TORONTO — Thousands of Canadians turned out for a march and vigil to remember the 10 people killed last Monday, when the driver of a rental van mounted the sidewalk of Canada’s most famous and longest road, Yonge Street, and plowed down more than two dozen pedestrians.
Eight of those killed were women.
On a crisp and sunny Sunday afternoon, people gathered for what organizers called a walk of solidarity and healing near the site where the first victim was struck, which has been transformed into a large memorial, with a stone wall covered with flowers, photos, and messages of hope and love.
Maryam Nazemi stood across from the memorial, weeping. She held a sign that said “Toronto Strong.” She was at her nearby gym on Monday when the attack began. Since then, she has come here every day seeking solace from others.
“It’s a healing place for me,” said Ms. Nazemi, 57, a social worker who immigrated to Canada from Iran more than 30 years ago. “This is the only place that feels O.K. I am with everyone. We are one.”
As the crowd proceeded solemnly down Yonge Street, filling all six lanes, they were joined by many of the country’s top officials. Justin Trudeau, the prime minister, melted in with the marchers.

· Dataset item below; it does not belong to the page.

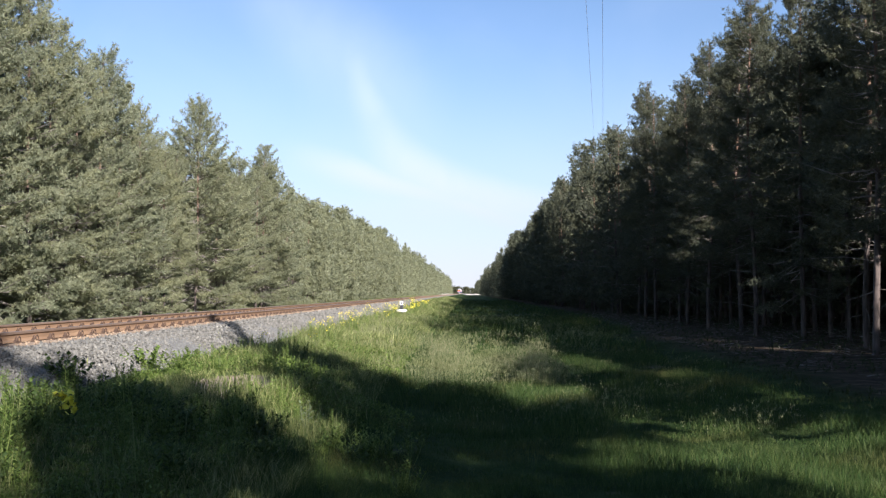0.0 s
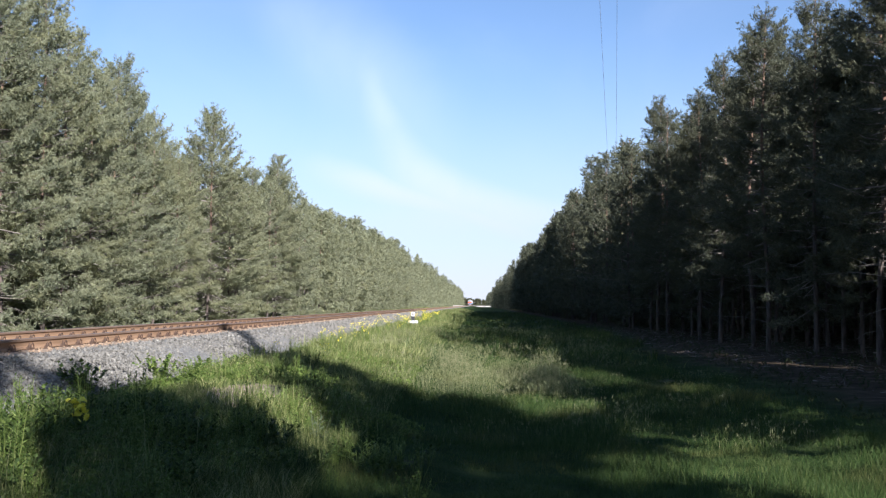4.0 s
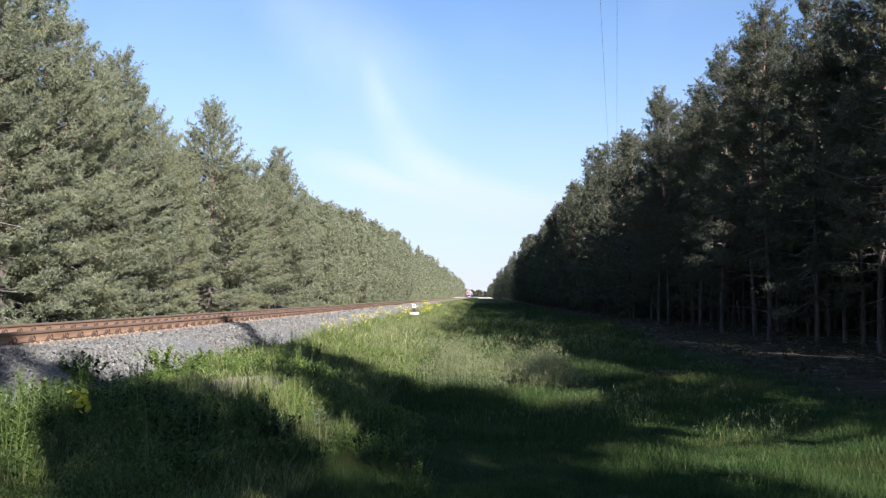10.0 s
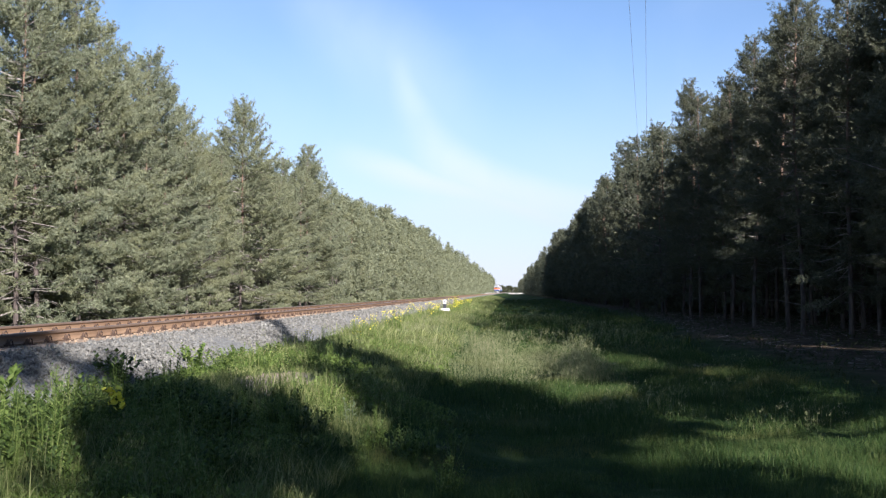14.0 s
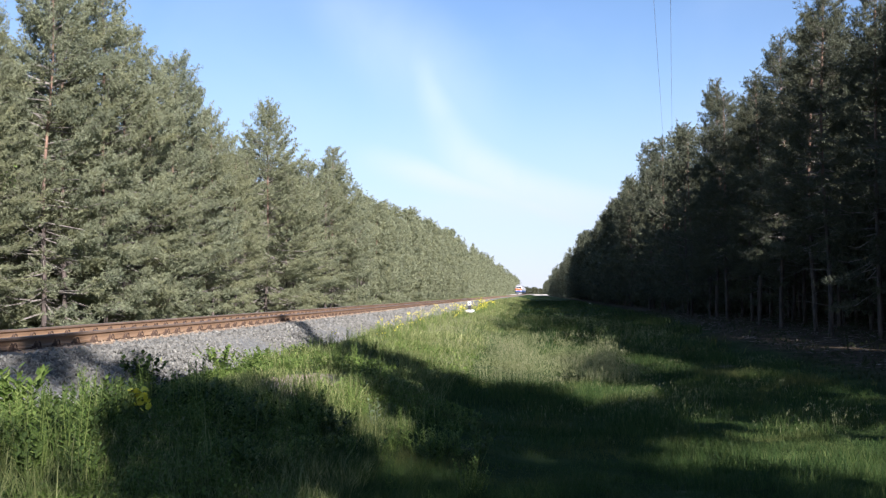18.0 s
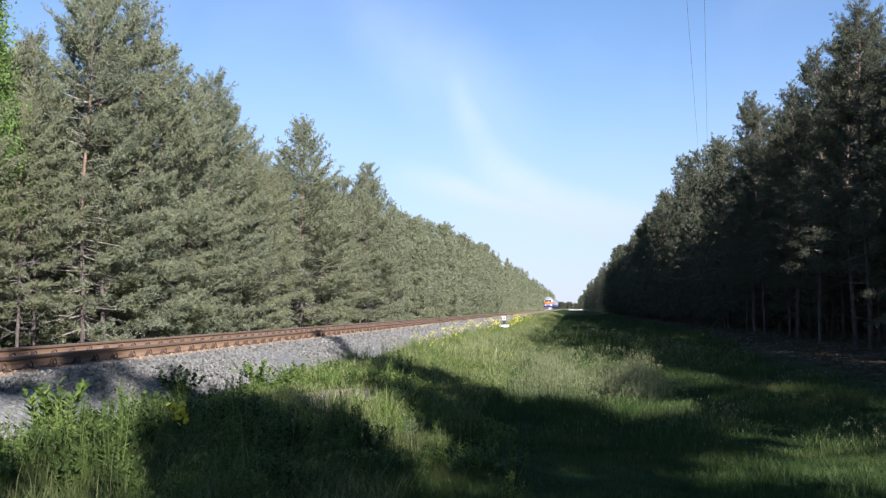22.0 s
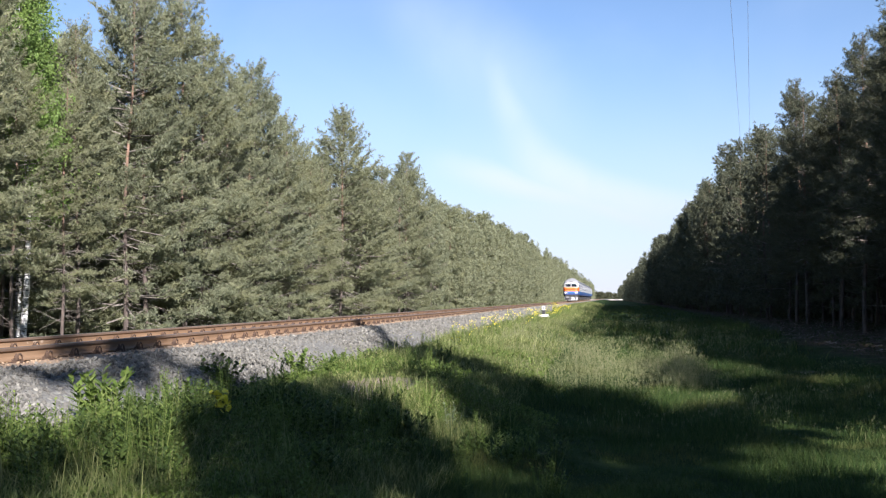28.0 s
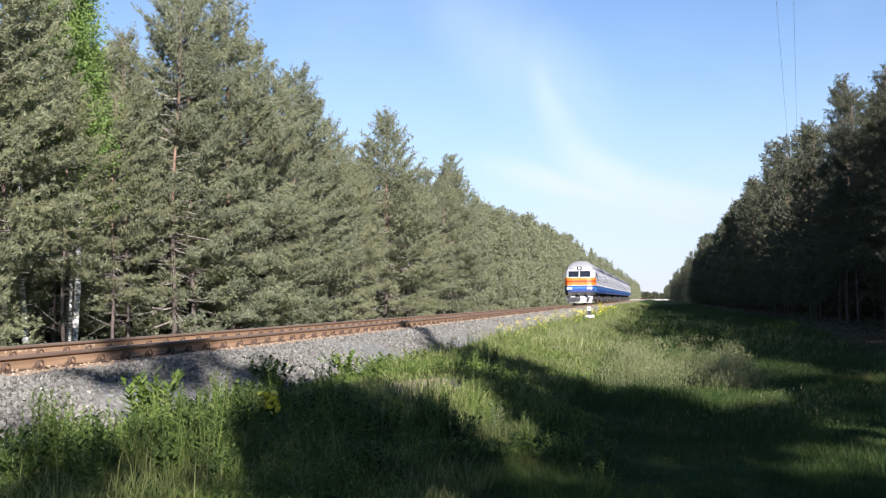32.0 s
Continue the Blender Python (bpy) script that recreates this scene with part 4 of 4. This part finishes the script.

The procession was led by a singing choir, with people behind them hoisting banners that read “Love for all hatred for none.” Some of those marchings wore orange shirts that said “Free Hugs”
The march ended at Mel Lastman Square, where religious leaders representing Toronto’s highly diverse population — Hindus, Jews, humanists, Muslims, Christians, Buddhists and more — delivered short speeches. An Aboriginal group, Red Spirit Drummers, was among those providing music.

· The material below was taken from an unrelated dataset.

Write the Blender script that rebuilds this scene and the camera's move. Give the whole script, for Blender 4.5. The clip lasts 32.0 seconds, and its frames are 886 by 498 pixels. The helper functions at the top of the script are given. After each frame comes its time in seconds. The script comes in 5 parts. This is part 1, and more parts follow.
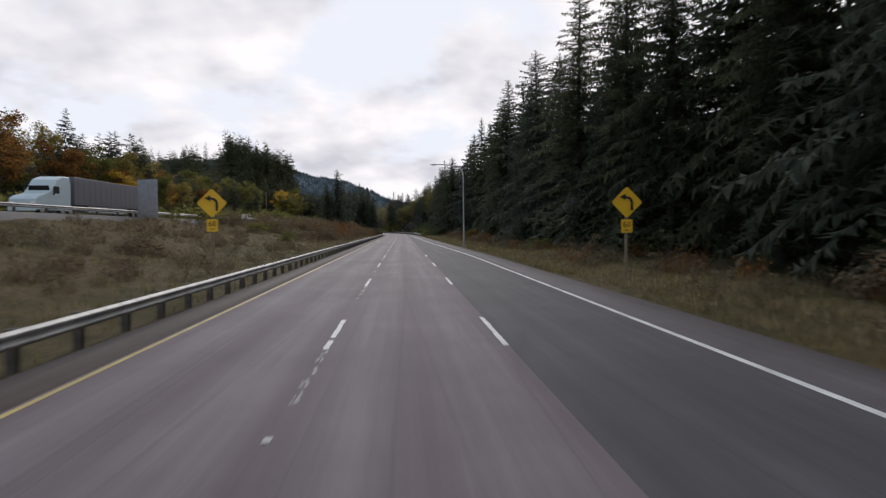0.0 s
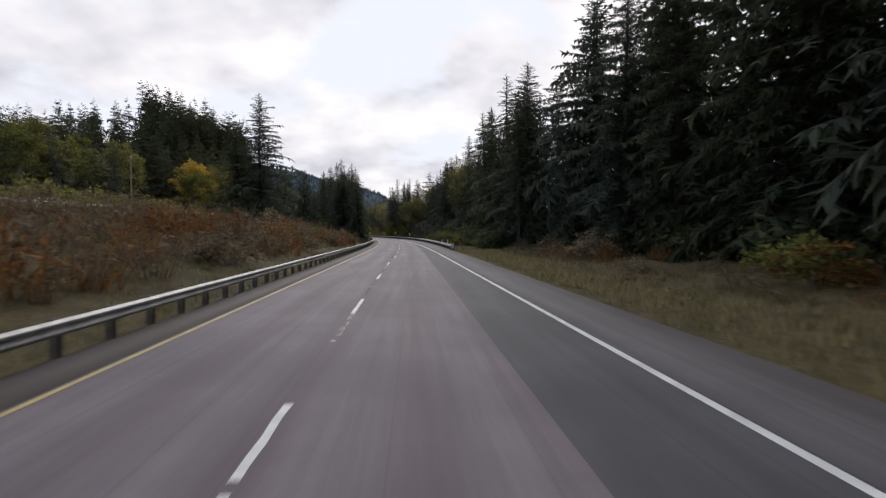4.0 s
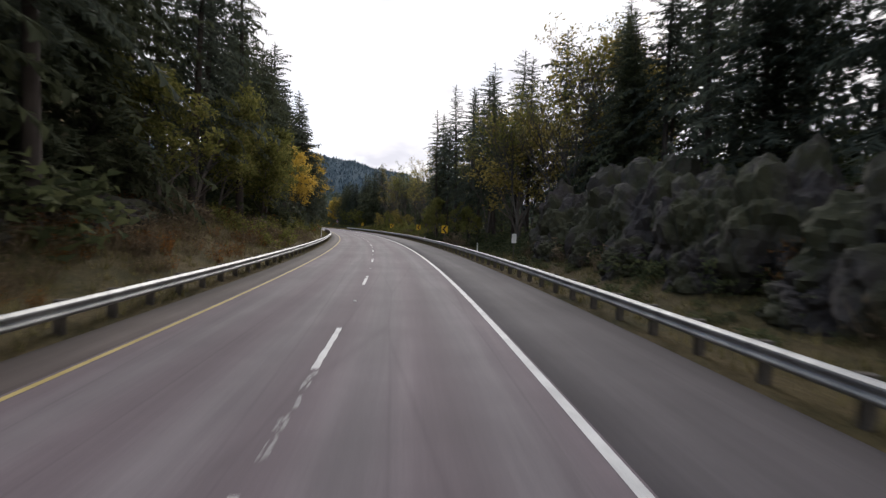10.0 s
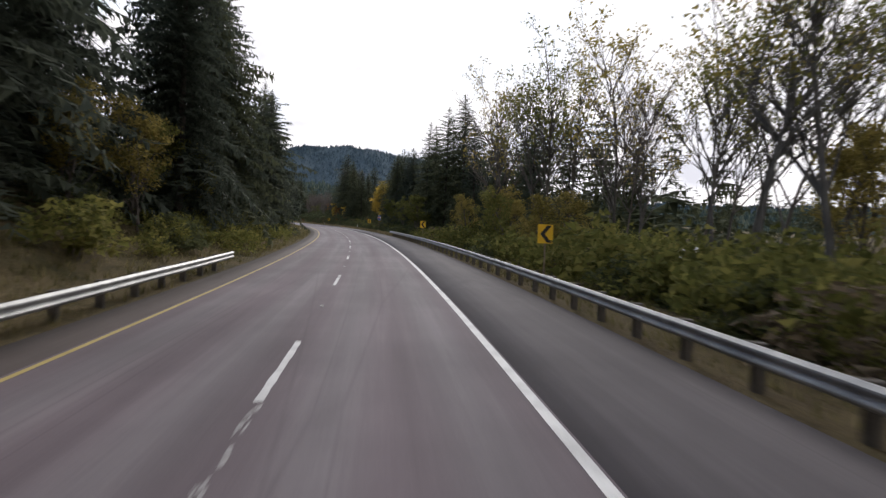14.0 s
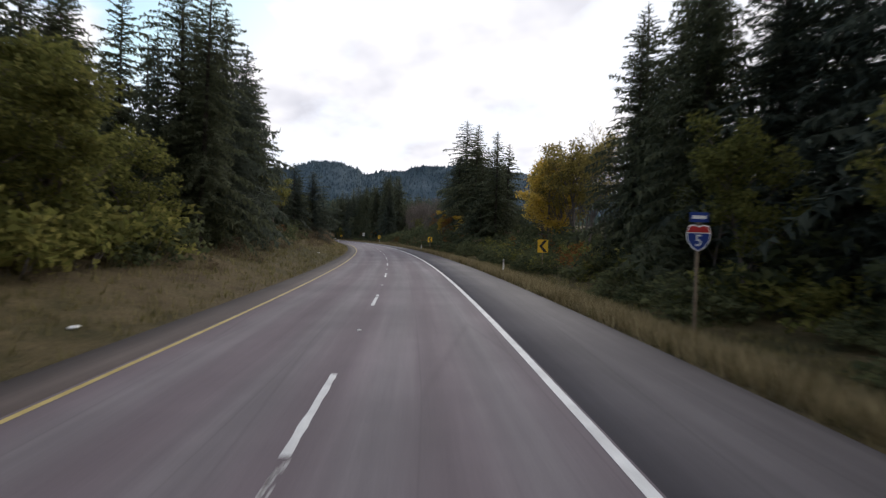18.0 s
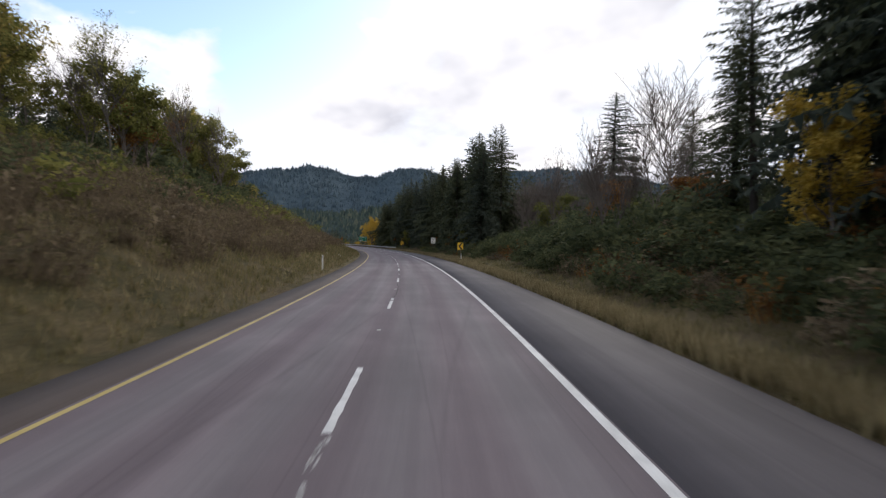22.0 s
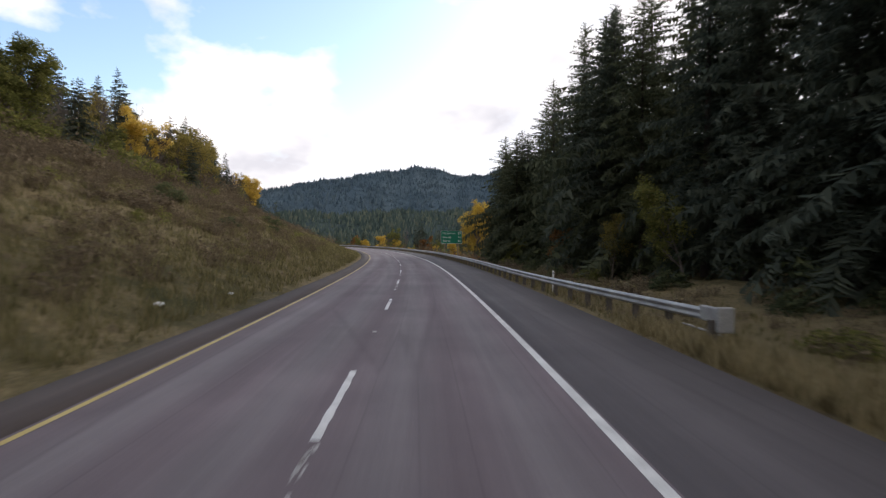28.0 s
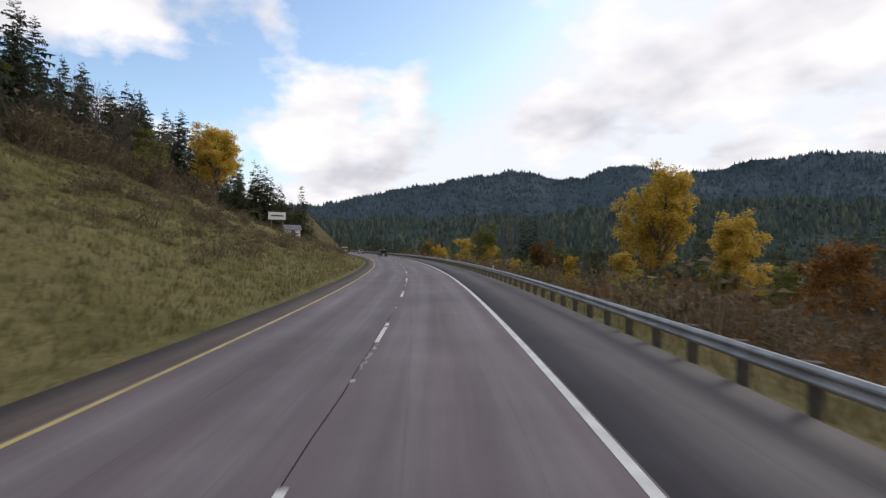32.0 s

“I needed to be here,” said Solange Homer, an immigrant from Trinidad. “Race, religion doesn’t matter. In times like this, we support one another.”
Among those listening was Ken Greenberg, 73, an urban designer who has been asked often over the last week about the practicality of erecting protective barricades for the city’s sidewalks. But as he looked around the packed square, where people born all around the world were offering hugs of support to one another, he said: “the real armor is the connections” among Toronto’s residents.

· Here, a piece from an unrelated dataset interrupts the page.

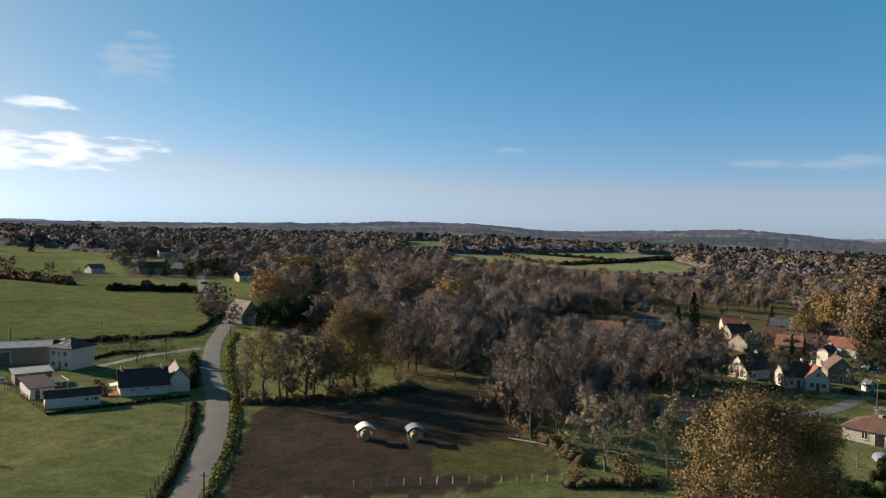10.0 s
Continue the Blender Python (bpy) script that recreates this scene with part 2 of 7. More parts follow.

Indeed, while the attack has cast a pall of sadness over the city, it also has given rise to a new saying: Toronto the Good, a sentiment perhaps best encapsulated by the actions of Police Officer Ken Lam, who earned praise around the world for maintaining his composure during the arrest of the van driver, Alek Minassian.
Before his arrest, Mr. Minassian held an object in his hand and repeatedly pointed it at the police officer, as if it were a gun. He also shouted he had a gun in his pocket and demanded the officer “shoot me in the head.”
But Officer Lam made the arrest without incident.
“I’m proud of my city,” said Colleen Rooney, 60, a life coach. “How this has brought people together, more than separated us.”